Your task is to copy a single run of lines that starts at the line with "2 of 4. More parts follow." and stops at the line with "return tagged(ob, label) if label else ob", keeping both ends. Copy nothing else.

[Dataset excerpt]
## BEGIN
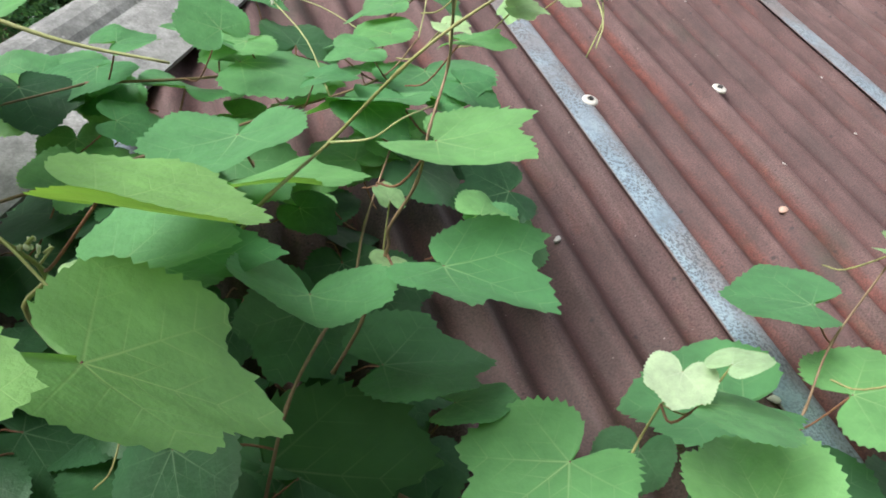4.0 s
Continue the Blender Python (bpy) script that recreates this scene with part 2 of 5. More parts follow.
def make_cement_material():
    """Weathered fibre cement with lichen grain."""
    k = Mat("weathered_fibre_cement", 0.9, spec=0.25)
    base = k.ramp(k.noise(5.0, 6, 0.65), [(0.3, (0.20, 0.205, 0.205)), (0.55, (0.30, 0.305, 0.30)), (0.75, (0.40, 0.405, 0.40))])
    fine = k.ramp(k.noise(260.0, 4, 0.75), [(0.36, 0.80), (0.64, 1.12)])
    c = k.mix(1.0, base, fine, "MULTIPLY")
    c = k.mix(1.0, c, k.ramp(k.noise(34.0, 6, 0.75), [(0.36, 0.66), (0.62, 1.16)]), "MULTIPLY")
    spots = k.ramp(k.voronoi(70.0), [(0.08, 1.0), (0.2, 0.0)])
    c = k.mix(k.math("MULTIPLY", k.math("MULTIPLY", spots, 0.5), k.ramp(k.noise(6.0, 4), [(0.45, 0.0), (0.6, 1.0)])), c, (0.48, 0.48, 0.47))
    c = k.mix(k.math("MULTIPLY", k.ramp(k.noise(4.5, 5, 0.7), [(0.55, 0.0), (0.72, 1.0)]), 0.5), c, (0.15, 0.15, 0.14))
    c = k.mix(k.math("MULTIPLY", k.ramp(k.noise(17.0, 5, 0.6, k.coords((1.0, 0.25, 1.0))), [(0.66, 0.0), (0.74, 1.0)]), 0.6), c, (0.62, 0.62, 0.62))
    k.colour(c)
    k.bump(k.noise(120.0, 4, 0.7), 0.0016, 0.7)
    return k.m


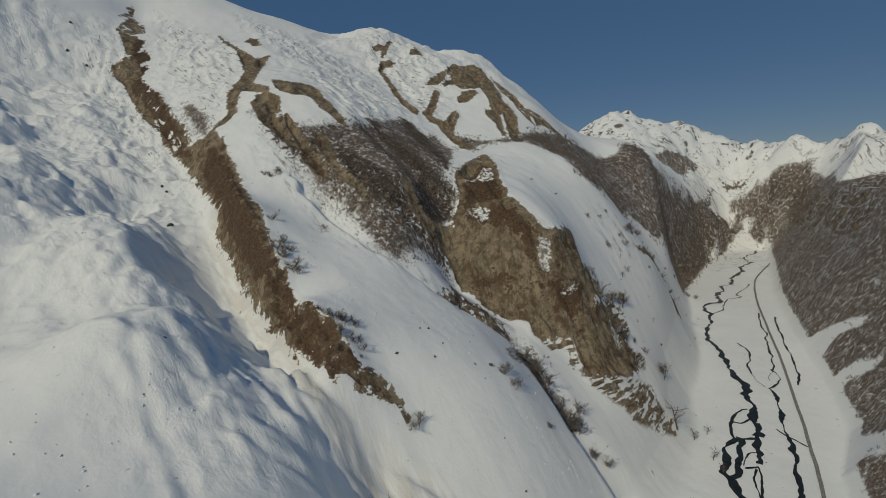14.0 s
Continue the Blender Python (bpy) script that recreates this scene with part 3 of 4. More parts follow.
# shade on the second gully's brushy bank, painted in as dark rock
COVER['rock', 'shade_bank'] = [(-29, 372), (-15, 398), (8, 403), (34, 387), (29, 363), (4, 359), (-16, 362)]
COVER['wood', 'ravine_brush'] = [(-248, 554), (-238, 575), (-181, 534), (-161, 543), (-128, 553), (-99, 588), (-73, 585), (-44, 538), (-19, 503), (-8, 488), (-5, 474), (-11, 462), (-15, 438), (-10, 431), (-24, 414), (-37, 405), (-48, 395), (-59, 380), (-73, 378), (-88, 391), (-110, 417), (-133, 436), (-151, 448), (-168, 464), (-194, 494), (-222, 524)]
COVER['wood', 'pocket_brush'] = [(-368, 621), (-344, 633), (-298, 583), (-270, 522), (-287, 520), (-310, 539), (-335, 575)]
COVER['wood', 'brow_brush'] = [(-128, 553), (-76, 720), (-50, 688), (-9, 594), (4, 556), (-5, 516), (-44, 538), (-99, 588)]
COVER['wood', 'knoll_brush'] = [(-12, 705), (20, 693), (66, 681), (118, 711), (158, 747), (159, 672), (118, 661), (95, 664), (48, 652), (18, 619), (0, 676)]
COVER['wood', 'cliff_wedge'] = [(68, 443), (83, 445), (88, 435), (85, 425), (79, 421), (73, 427), (67, 434)]
COVER['wood', 'gully_brush'] = [(26, 357), (47, 383), (64, 374), (68, 349), (81, 335), (84, 328), (69, 316), (57, 328), (41, 328), (26, 327)]
COVER['wood', 'far_forest'] = [(91, 692), (116, 653), (162, 593), (194, 588), (294, 743), (355, 756), (400, 790), (440, 850), (492, 935), (600, 1050), (673, 1131), (645, 1143), (526, 1060), (420, 990), (350, 950), (328, 909), (250, 860), (183, 813), (120, 740)]
COVER['wood', 'far_brown'] = [(682, 1171), (777, 1267), (839, 1242), (875, 1208), (922, 1153), (895, 1037), (808, 962), (813, 1012), (834, 1089), (832, 1185), (789, 1212), (761, 1241)]
COVER['wood', 'brow_row'] = [(-93, 592), (-86, 611), (-43, 541), (-11, 510), (-1, 494), (-10, 491), (-33, 507), (-63, 537)]
COVER['wood', 'brow_row_b'] = [(-87, 680), (-60, 667), (-23, 560), (-27, 538), (-50, 580)]
COVER['wood', 'far_brown_b'] = [(760, 1223), (800, 1233), (858, 1202), (924, 1148), (810, 1014), (840, 1137), (807, 1193), (769, 1211)]
COVER['wood', 'far_forest_b'] = [(460, 988), (604, 1150), (649, 1148), (731, 1188), (765, 1189), (725, 1165), (605, 1064), (565, 1046)]
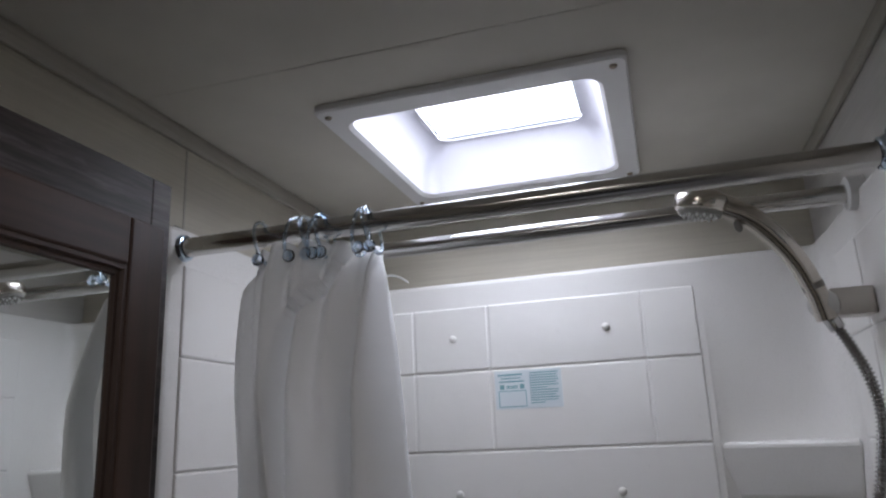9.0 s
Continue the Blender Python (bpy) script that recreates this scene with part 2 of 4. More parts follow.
def part(name, bm, mat, parent, label="", smooth=True, angle=35):
    """One mesh object under a thing or under a part."""
    ob = new(name, mesh_of(name, bm, mat, smooth, angle))
    if parent is not None:
        ob.parent = parent
        base = parent
        shift = Vector((0, 0, 0))
        while base is not None:
            shift += base.location
            base = base.parent
        ob.location = -shift
    return tagged(ob, label) if label else ob


def thing(name, at, label, category, group="", kind=""):
    ob = new(name)
    ob.empty_display_size = 0.05
    ob.location = at
    return tagged(ob, label, category, group, kind)


def solid(name, bm, mat, label, category, kind="", group="", smooth=True, angle=35):
    """A thing that is one mesh."""
    return tagged(new(name, mesh_of(name, bm, mat, smooth, angle)), label, category, group, kind)


def bmn():
    return bmesh.new()


def box(bm, x0, x1, y0, y1, z0, z1, bev=0.0, seg=1):
    x0, x1 = sorted((x0, x1))
    y0, y1 = sorted((y0, y1))
    z0, z1 = sorted((z0, z1))
    m = Matrix.LocRotScale(((x0 + x1) / 2, (y0 + y1) / 2, (z0 + z1) / 2), None, (x1 - x0, y1 - y0, z1 - z0))
    vs = bmesh.ops.create_cube(bm, size=1, matrix=m)["verts"]
    if bev:
        es = {e for v in vs for e in v.link_edges}
        bmesh.ops.bevel(bm, geom=list(es), offset=bev, segments=seg, profile=0.5, affect="EDGES")
    return bm


def prism(bm, outline, z0, z1, axis="z", bev=0.0, seg=2):
    """A closed outline of (a, b), pulled along an axis. x: (y, z); y: (x, z); z: (x, y)."""
    put = {"x": lambda a, b, c: (c, a, b), "y": lambda a, b, c: (a, c, b), "z": lambda a, b, c: (a, b, c)}[axis]
    lo = [bm.verts.new(put(a, b, z0)) for a, b in outline]
    hi = [bm.verts.new(put(a, b, z1)) for a, b in outline]
    n = len(outline)
    caps = [bm.faces.new(lo), bm.faces.new(hi)]
    for i in range(n):
        bm.faces.new((lo[i], lo[(i + 1) % n], hi[(i + 1) % n], hi[i]))
    if bev:
        es = {e for f in caps for e in f.edges}
        bmesh.ops.bevel(bm, geom=list(es), offset=bev, segments=seg, profile=0.5, affect="EDGES")
    return bm


def rounded(x0, x1, y0, y1, r, n=6):
    """A rectangle's outline with radii (x0y0, x1y0, x1y1, x0y1)."""
    if not isinstance(r, (list, tuple)):
        r = (r,) * 4
    out = []
    for (cx, cy, sx, sy, a0), q in zip(((x0, y0, 1, 1, 180), (x1, y0, -1, 1, 270), (x1, y1, -1, -1, 0), (x0, y1, 1, -1, 90)), r):
        if q <= 0:
            out.append((cx, cy))
            continue
        for i in range(n + 1):
            a = radians(a0 + 90 * i / n)
            out.append((cx + sx * q + q * math.cos(a), cy + sy * q + q * math.sin(a)))
    return out


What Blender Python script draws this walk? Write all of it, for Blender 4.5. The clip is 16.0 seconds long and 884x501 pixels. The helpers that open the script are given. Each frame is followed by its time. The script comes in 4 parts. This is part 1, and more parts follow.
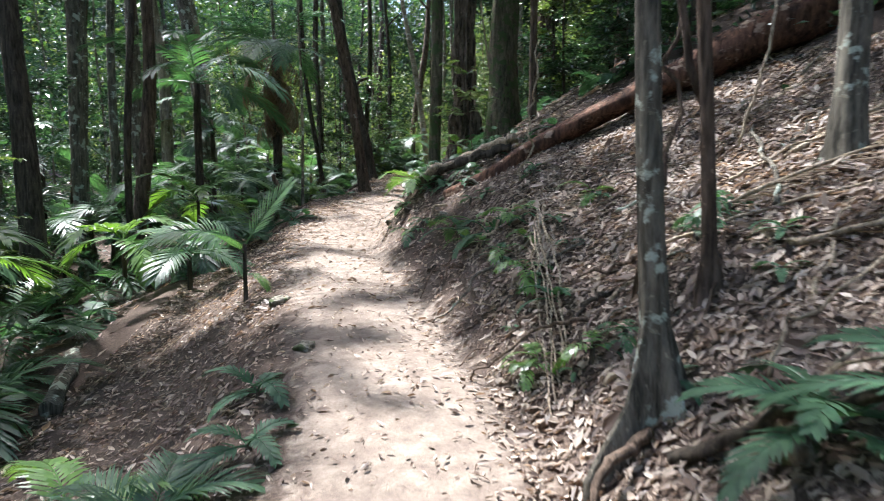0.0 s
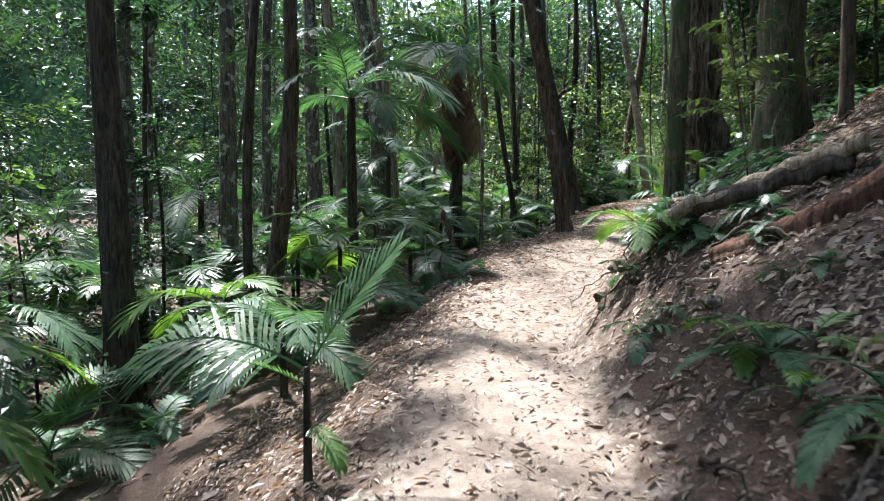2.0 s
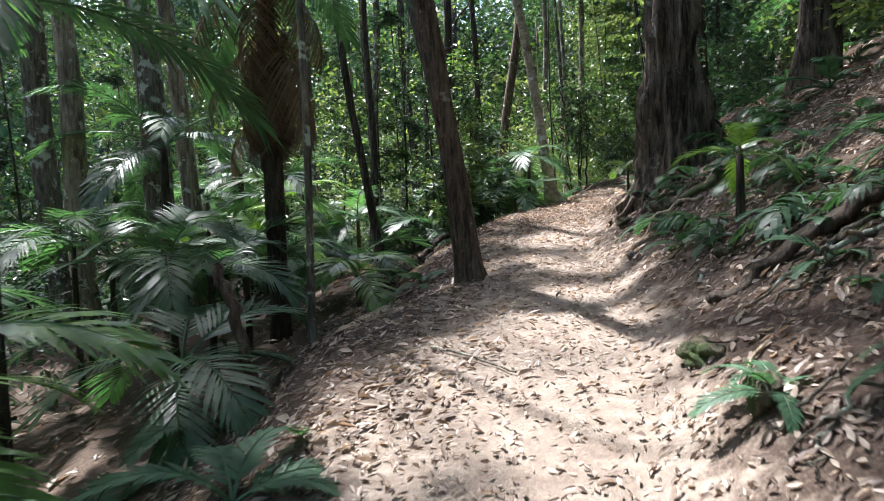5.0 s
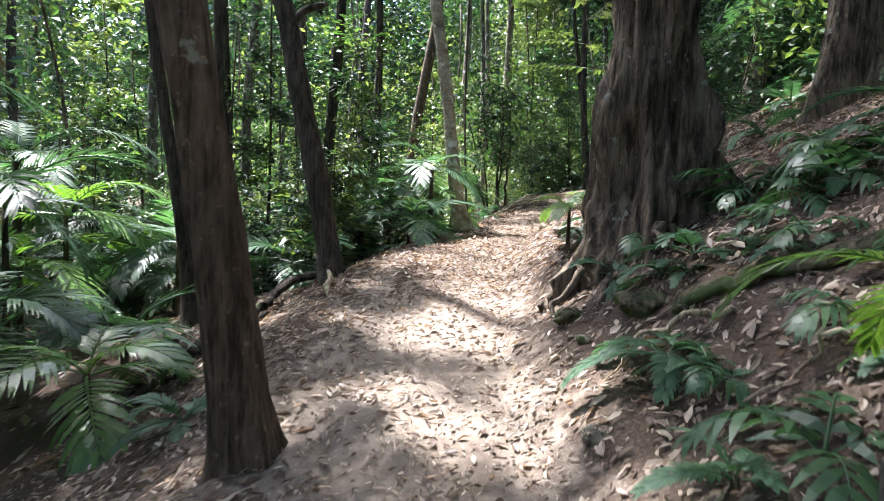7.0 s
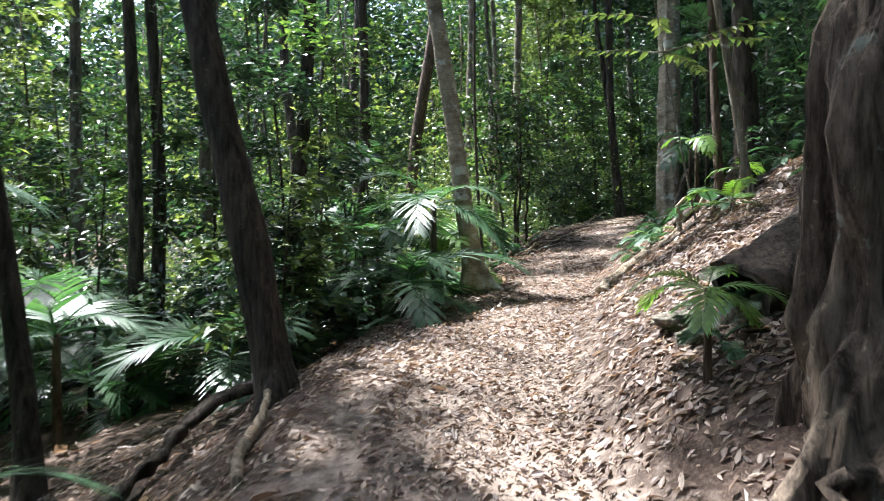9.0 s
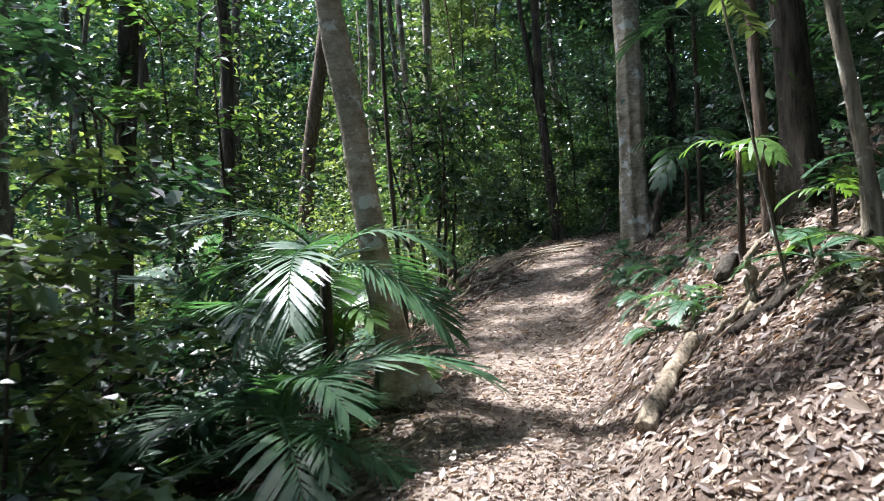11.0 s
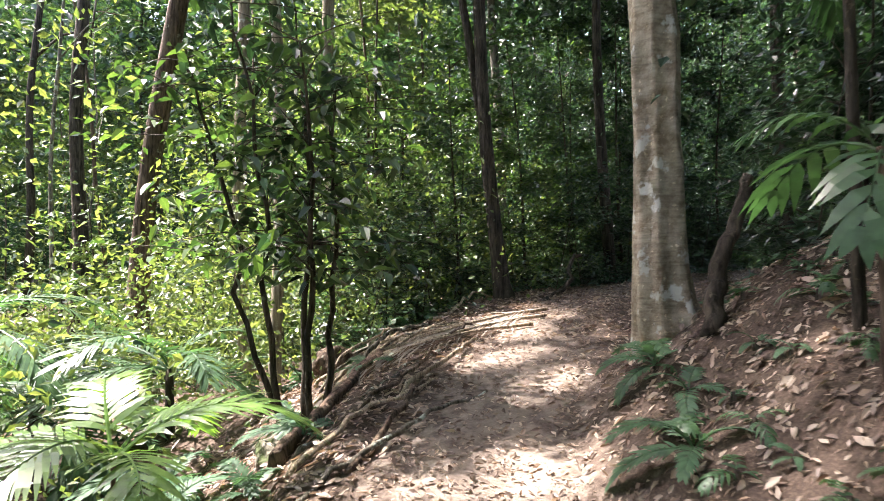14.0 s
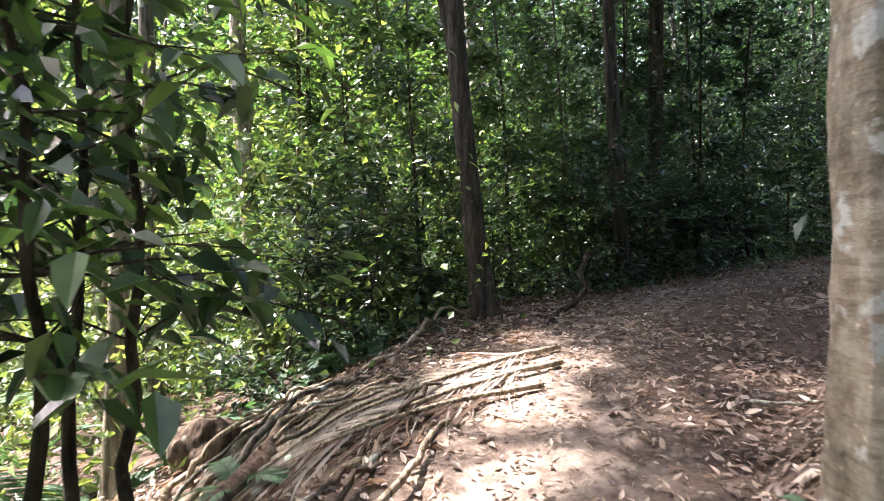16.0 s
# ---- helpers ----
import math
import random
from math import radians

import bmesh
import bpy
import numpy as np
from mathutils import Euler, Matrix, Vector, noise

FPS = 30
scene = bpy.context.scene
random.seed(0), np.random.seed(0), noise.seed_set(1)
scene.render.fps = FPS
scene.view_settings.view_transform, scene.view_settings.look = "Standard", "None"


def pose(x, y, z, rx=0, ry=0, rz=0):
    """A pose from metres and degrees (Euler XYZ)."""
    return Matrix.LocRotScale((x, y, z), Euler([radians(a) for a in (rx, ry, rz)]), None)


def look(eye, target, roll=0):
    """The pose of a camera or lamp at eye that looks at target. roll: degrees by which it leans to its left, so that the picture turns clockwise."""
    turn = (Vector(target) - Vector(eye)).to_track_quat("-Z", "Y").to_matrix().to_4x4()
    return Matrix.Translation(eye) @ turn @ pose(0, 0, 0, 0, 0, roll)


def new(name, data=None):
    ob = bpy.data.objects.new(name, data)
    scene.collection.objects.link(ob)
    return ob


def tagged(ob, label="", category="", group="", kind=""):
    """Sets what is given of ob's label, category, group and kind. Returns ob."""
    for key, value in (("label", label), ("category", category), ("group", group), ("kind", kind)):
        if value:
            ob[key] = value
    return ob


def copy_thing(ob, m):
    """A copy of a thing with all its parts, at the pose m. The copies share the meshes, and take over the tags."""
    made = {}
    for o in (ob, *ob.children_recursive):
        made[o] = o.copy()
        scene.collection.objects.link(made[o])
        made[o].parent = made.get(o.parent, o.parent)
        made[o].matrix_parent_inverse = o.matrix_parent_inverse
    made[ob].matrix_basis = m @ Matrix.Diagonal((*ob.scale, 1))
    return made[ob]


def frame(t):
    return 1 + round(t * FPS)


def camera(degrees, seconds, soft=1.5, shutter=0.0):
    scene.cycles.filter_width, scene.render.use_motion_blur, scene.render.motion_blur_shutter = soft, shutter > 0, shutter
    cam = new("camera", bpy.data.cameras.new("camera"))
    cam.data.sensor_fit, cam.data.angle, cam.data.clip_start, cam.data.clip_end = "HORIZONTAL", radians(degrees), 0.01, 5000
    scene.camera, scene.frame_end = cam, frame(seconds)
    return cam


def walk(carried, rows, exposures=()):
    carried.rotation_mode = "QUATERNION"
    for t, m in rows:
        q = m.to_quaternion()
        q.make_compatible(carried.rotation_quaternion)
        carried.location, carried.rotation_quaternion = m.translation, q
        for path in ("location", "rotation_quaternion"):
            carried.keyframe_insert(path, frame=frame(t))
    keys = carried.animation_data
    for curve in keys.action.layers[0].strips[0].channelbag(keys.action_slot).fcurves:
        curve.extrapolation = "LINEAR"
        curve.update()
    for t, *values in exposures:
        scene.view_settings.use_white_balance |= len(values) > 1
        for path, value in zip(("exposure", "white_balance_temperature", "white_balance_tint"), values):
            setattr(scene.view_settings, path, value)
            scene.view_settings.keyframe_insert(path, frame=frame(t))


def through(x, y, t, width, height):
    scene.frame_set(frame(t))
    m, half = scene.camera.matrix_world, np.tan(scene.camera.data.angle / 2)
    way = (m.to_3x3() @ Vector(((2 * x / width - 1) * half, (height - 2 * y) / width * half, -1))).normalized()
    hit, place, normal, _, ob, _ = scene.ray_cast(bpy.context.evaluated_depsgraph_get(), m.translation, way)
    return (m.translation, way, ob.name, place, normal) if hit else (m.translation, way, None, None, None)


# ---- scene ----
cam = camera(69.3, 16.0, soft=0.85, shutter=0.25)
PATH = [
    (0.0, look((0.009, -0.018, 1.407), (0.008, 1.974, 1.231), -0.03)),
    (0.5, look((0.071, 0.861, 1.476), (-0.186, 2.838, 1.308), 0.95)),
    (1.0, look((-0.002, 1.792, 1.489), (-0.492, 3.729, 1.399), -0.10)),
    (1.5, look((-0.114, 2.786, 1.562), (-0.642, 4.710, 1.420), -1.72)),
    (2.0, look((-0.337, 3.602, 1.639), (-0.960, 5.500, 1.549), -0.27)),
    (2.5, look((-0.525, 4.493, 1.736), (-1.134, 6.397, 1.654), -4.45)),
    (3.0, look((-0.760, 5.398, 1.788), (-1.453, 7.272, 1.708), -2.20)),
    (3.5, look((-0.975, 6.284, 1.845), (-1.457, 8.225, 1.834), -2.12)),
    (4.0, look((-1.202, 7.086, 1.954), (-1.585, 9.047, 1.865), -0.91)),
    (4.5, look((-1.350, 7.966, 2.042), (-1.577, 9.950, 1.925), -3.16)),
    (5.0, look((-1.468, 8.870, 2.074), (-1.667, 10.858, 1.968), -2.07)),
    (7.5, look((-0.959, 12.964, 2.762), (-0.874, 14.958, 2.633), 2.18)),
    (8.0, look((-0.924, 13.628, 2.866), (-0.895, 15.625, 2.756), 2.24)),
    (8.5, look((-0.926, 14.405, 2.860), (-1.039, 16.389, 2.639), 2.09)),
    (9.0, look((-0.995, 15.084, 2.916), (-0.956, 17.083, 2.862), -0.41)),
    (11.5, look((-0.767, 18.592, 3.387), (-0.225, 20.517, 3.370), -3.98)),
    (12.0, look((-0.576, 19.237, 3.443), (0.252, 21.058, 3.441), -4.63)),
    (12.5, look((-0.457, 19.829, 3.526), (0.406, 21.633, 3.508), -3.28)),
    (13.0, look((-0.294, 20.470, 3.575), (0.472, 22.317, 3.621), -2.90)),
    (13.5, look((-0.053, 21.073, 3.668), (0.684, 22.931, 3.744), -2.42)),
    (14.0, look((0.240, 21.764, 3.692), (0.799, 23.683, 3.743), -0.97)),
    (14.5, look((0.473, 22.403, 3.797), (1.012, 24.329, 3.776), -3.46)),
    (15.0, look((0.738, 23.019, 3.853), (1.164, 24.973, 3.821), 1.30)),
    (15.5, look((0.959, 23.655, 3.910), (1.560, 25.562, 3.873), -0.14)),
    (16.0, look((1.144, 24.386, 3.954), (1.800, 26.275, 3.923), -1.10)),
]
walk(cam, PATH, [(0.0, 2.55, 5900, 12), (5.0, 2.65, 6000, 13), (7.5, 3.2, 6000, 13), (9.0, 2.82, 5900, 13), (11.5, 2.65, 5800, 13), (12.0, 2.95, 6000, 14), (12.5, 3.05, 6250, 15), (13.0, 3.25, 6550, 17), (14.5, 3.5, 6700, 21), (16.0, 3.8, 6600, 23)])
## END
Written reply:
Continue the Blender Python (bpy) script that recreates this scene with part 2 of 4. More parts follow.
def part(name, bm, mat, parent, label="", smooth=True, angle=35):
    """One mesh object under a thing or under a part."""
    ob = new(name, mesh_of(name, bm, mat, smooth, angle))
    if parent is not None:
        ob.parent = parent
        base = parent
        shift = Vector((0, 0, 0))
        while base is not None:
            shift += base.location
            base = base.parent
        ob.location = -shift
    return tagged(ob, label) if label else ob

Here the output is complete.